Given task: Exactly repeat the material, dropping every picture from the copy.

---------- Collected data

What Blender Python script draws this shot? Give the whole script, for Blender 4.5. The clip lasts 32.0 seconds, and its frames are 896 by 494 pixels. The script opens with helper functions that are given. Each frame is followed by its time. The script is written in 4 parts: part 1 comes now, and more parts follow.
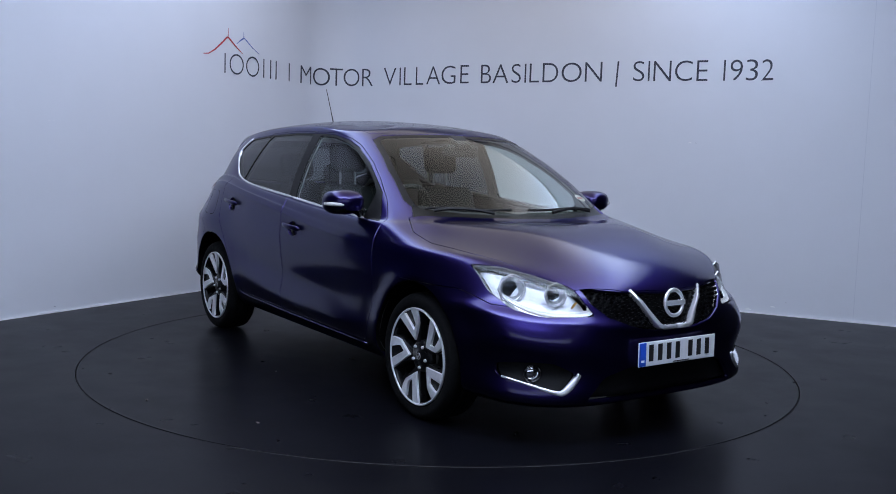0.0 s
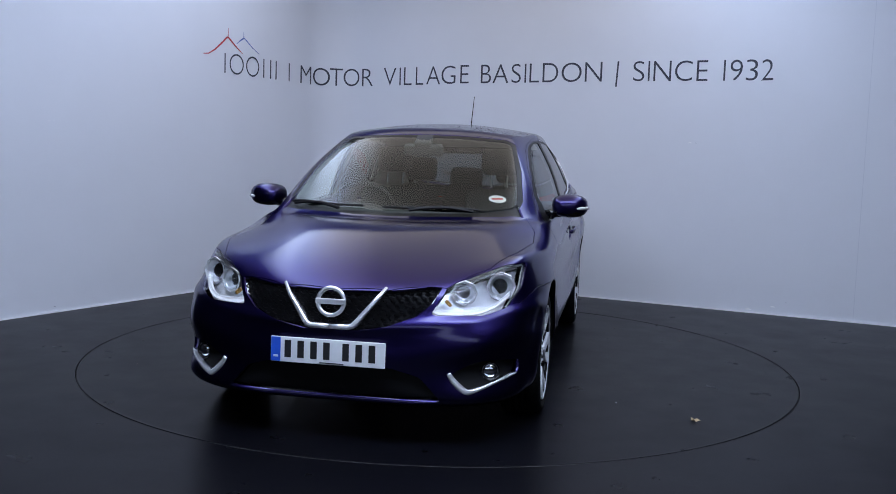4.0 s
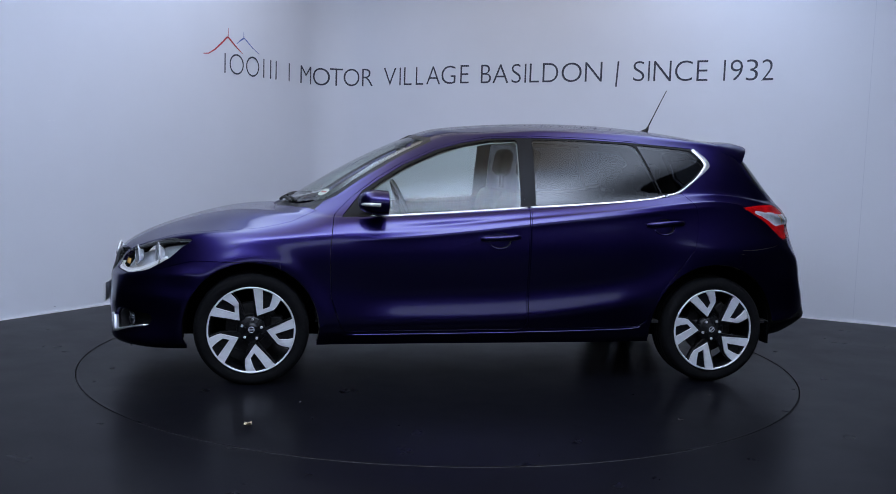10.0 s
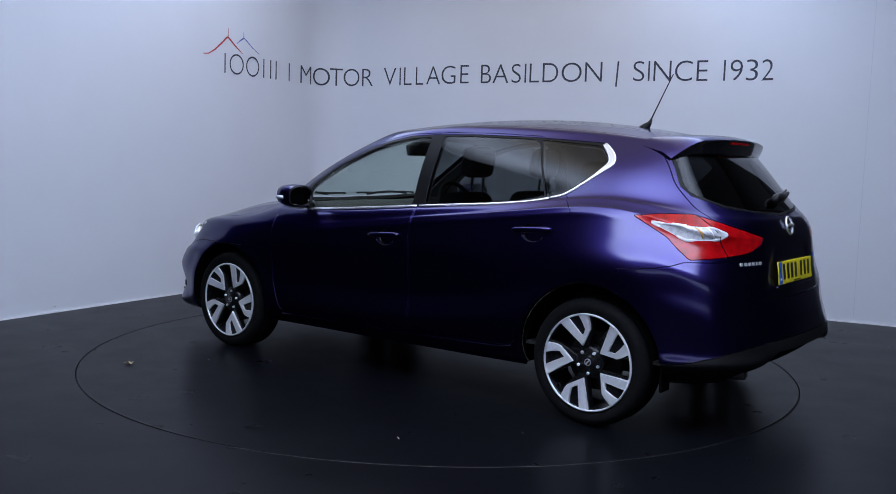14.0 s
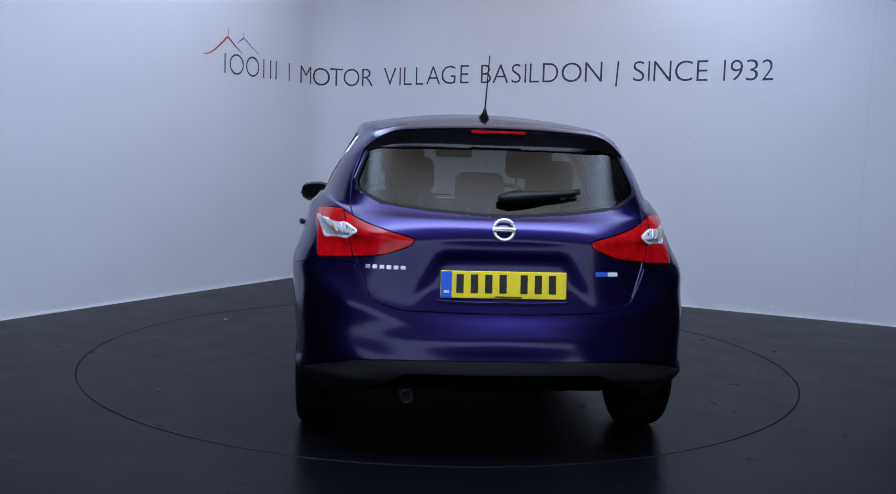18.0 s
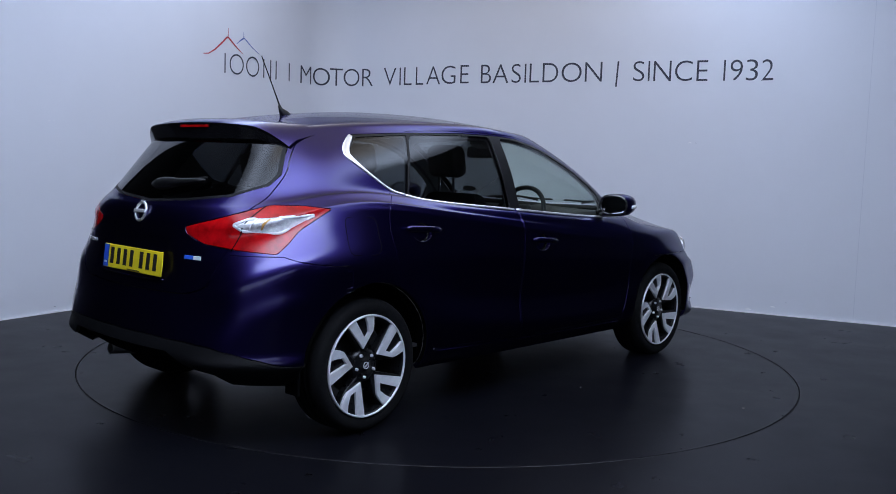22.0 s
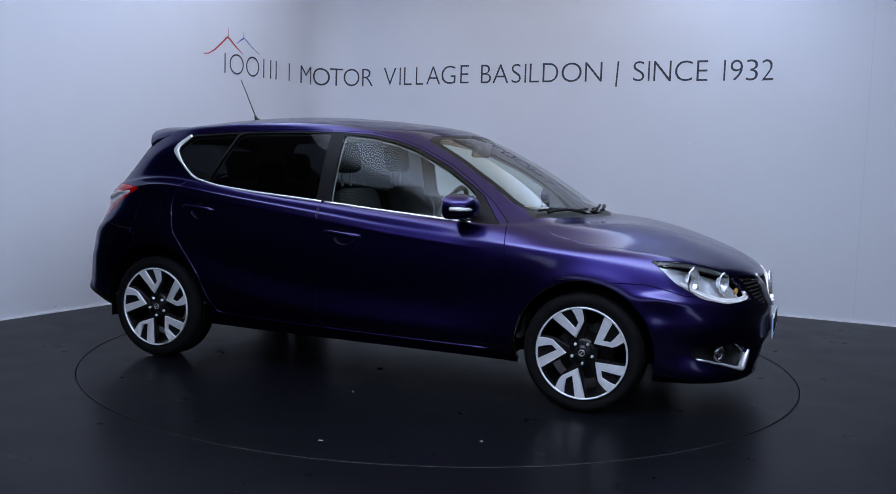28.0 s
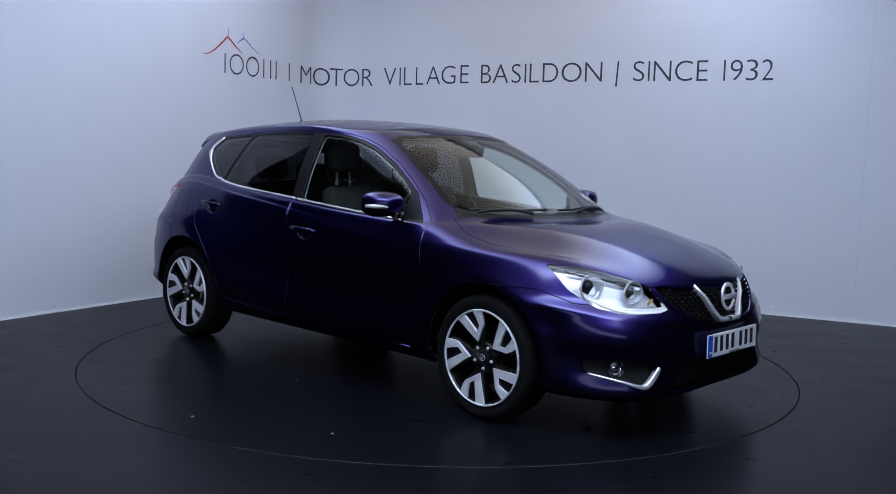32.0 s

--------------------

Correct output:
What Blender Python script draws this shot? Give the whole script, for Blender 4.5. The clip lasts 32.0 seconds, and its frames are 896 by 494 pixels. The script opens with helper functions that are given. Each frame is followed by its time. The script is written in 4 parts: part 1 comes now, and more parts follow.
0.0 s
4.0 s
10.0 s
14.0 s
18.0 s
22.0 s
28.0 s
32.0 s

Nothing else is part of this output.